There’s a really important concept from developmental psychology I picked up that describes the process of moving from one stage of development to the next.

It’s captured in these three words: differentiate, transcend, integrate.

The idea is that every stage of development is there for a reason. Like a skyscraper can’t have its highest floors without its lowest, higher stages of development rely on lower stages of development to exist.

To move from one stage to the next, first you must differentiate yourself from it. You must recognize that it’s not the only way — not the only way of seeing the world, not the only way of interacting, and so on.

Then you must transcend the lower stage in favor of the higher. You must understand the details of the higher way of seeing the world, interacting, etc.

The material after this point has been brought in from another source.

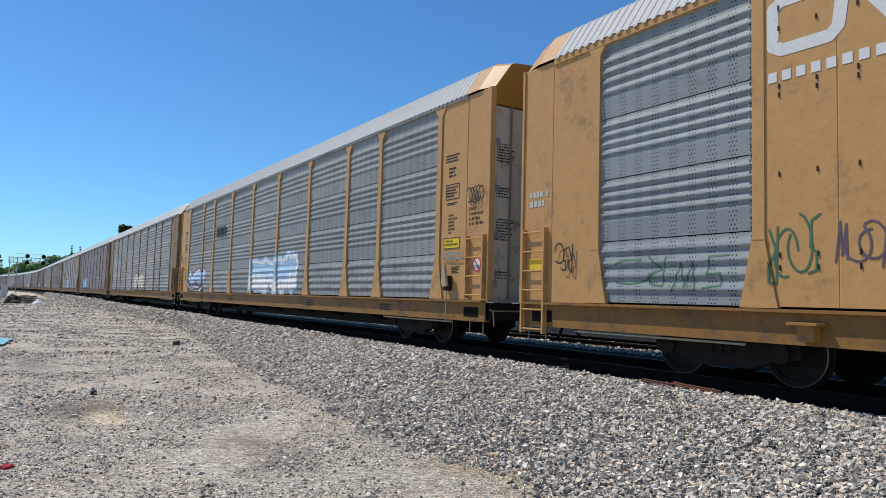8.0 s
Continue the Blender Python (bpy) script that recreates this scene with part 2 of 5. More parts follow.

And finally, for healthy development, you must integrate the relevant items from the previous stage into this new and higher stage. Whatever still works in the context of this new stage should be kept — because it holds you up at this new stage.

Here’s how this is relevant to the “beat the control” lesson I just explained.

Smart, sophisticated direct marketers today have recognized that “the control” is not the only way of doing direct marketing anymore.

There are things you can do now that you weren’t able to do with more expensive, slower, higher-effort, less-targeted media.

And you’re well-served to look at those opportunities as separate from “beat the control” — and be able to leverage them on their own merits.

Because in the context of these new opportunities, “beat the control” is dead.

And yet, in some situations, “beat the control” is still incredibly relevant. And even in these new situations and with these new opportunities, “beat the control” THINKING will contribute to your success.

It’s only in allowing yourself to get stuck in “beat the control” as the top and only model for direct marketing success that you end up leaving a ton of money on the table.

“Beat the control” is dead. Long live “beat the control.”